• TASK OBJECTIVE:
Output the full listing word for word.

• COLLECTED MATERIAL:
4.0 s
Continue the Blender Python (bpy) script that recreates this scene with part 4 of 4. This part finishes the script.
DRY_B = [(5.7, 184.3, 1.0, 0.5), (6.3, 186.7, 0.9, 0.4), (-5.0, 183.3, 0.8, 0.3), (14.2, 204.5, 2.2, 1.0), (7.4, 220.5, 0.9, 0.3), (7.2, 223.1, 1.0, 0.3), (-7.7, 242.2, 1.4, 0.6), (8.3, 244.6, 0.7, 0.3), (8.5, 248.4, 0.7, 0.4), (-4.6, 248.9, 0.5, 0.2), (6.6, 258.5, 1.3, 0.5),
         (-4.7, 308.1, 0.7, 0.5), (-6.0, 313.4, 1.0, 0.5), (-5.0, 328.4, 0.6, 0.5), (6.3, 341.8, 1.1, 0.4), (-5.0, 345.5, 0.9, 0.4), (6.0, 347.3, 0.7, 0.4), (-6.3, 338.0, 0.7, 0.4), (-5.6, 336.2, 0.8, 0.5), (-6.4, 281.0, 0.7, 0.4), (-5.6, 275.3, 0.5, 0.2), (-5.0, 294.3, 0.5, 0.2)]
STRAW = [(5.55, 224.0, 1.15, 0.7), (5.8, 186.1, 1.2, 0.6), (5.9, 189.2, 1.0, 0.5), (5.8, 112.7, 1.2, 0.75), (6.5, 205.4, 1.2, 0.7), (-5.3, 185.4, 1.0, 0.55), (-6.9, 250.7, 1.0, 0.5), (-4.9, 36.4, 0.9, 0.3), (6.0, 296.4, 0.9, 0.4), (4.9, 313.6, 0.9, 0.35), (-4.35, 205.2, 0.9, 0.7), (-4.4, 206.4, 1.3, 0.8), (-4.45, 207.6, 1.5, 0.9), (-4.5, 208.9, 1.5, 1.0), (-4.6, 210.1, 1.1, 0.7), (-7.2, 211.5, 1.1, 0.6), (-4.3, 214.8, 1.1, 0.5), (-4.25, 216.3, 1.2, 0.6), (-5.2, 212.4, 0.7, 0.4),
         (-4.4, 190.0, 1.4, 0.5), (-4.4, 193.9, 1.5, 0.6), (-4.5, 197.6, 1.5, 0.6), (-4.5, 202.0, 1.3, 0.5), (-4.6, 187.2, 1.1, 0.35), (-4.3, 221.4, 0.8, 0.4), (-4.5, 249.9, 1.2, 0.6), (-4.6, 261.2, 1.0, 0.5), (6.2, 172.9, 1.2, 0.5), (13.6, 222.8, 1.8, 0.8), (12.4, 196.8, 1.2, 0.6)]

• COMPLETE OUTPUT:
4.0 s
Continue the Blender Python (bpy) script that recreates this scene with part 4 of 4. This part finishes the script.
DRY_B = [(5.7, 184.3, 1.0, 0.5), (6.3, 186.7, 0.9, 0.4), (-5.0, 183.3, 0.8, 0.3), (14.2, 204.5, 2.2, 1.0), (7.4, 220.5, 0.9, 0.3), (7.2, 223.1, 1.0, 0.3), (-7.7, 242.2, 1.4, 0.6), (8.3, 244.6, 0.7, 0.3), (8.5, 248.4, 0.7, 0.4), (-4.6, 248.9, 0.5, 0.2), (6.6, 258.5, 1.3, 0.5),
         (-4.7, 308.1, 0.7, 0.5), (-6.0, 313.4, 1.0, 0.5), (-5.0, 328.4, 0.6, 0.5), (6.3, 341.8, 1.1, 0.4), (-5.0, 345.5, 0.9, 0.4), (6.0, 347.3, 0.7, 0.4), (-6.3, 338.0, 0.7, 0.4), (-5.6, 336.2, 0.8, 0.5), (-6.4, 281.0, 0.7, 0.4), (-5.6, 275.3, 0.5, 0.2), (-5.0, 294.3, 0.5, 0.2)]
STRAW = [(5.55, 224.0, 1.15, 0.7), (5.8, 186.1, 1.2, 0.6), (5.9, 189.2, 1.0, 0.5), (5.8, 112.7, 1.2, 0.75), (6.5, 205.4, 1.2, 0.7), (-5.3, 185.4, 1.0, 0.55), (-6.9, 250.7, 1.0, 0.5), (-4.9, 36.4, 0.9, 0.3), (6.0, 296.4, 0.9, 0.4), (4.9, 313.6, 0.9, 0.35), (-4.35, 205.2, 0.9, 0.7), (-4.4, 206.4, 1.3, 0.8), (-4.45, 207.6, 1.5, 0.9), (-4.5, 208.9, 1.5, 1.0), (-4.6, 210.1, 1.1, 0.7), (-7.2, 211.5, 1.1, 0.6), (-4.3, 214.8, 1.1, 0.5), (-4.25, 216.3, 1.2, 0.6), (-5.2, 212.4, 0.7, 0.4),
         (-4.4, 190.0, 1.4, 0.5), (-4.4, 193.9, 1.5, 0.6), (-4.5, 197.6, 1.5, 0.6), (-4.5, 202.0, 1.3, 0.5), (-4.6, 187.2, 1.1, 0.35), (-4.3, 221.4, 0.8, 0.4), (-4.5, 249.9, 1.2, 0.6), (-4.6, 261.2, 1.0, 0.5), (6.2, 172.9, 1.2, 0.5), (13.6, 222.8, 1.8, 0.8), (12.4, 196.8, 1.2, 0.6)]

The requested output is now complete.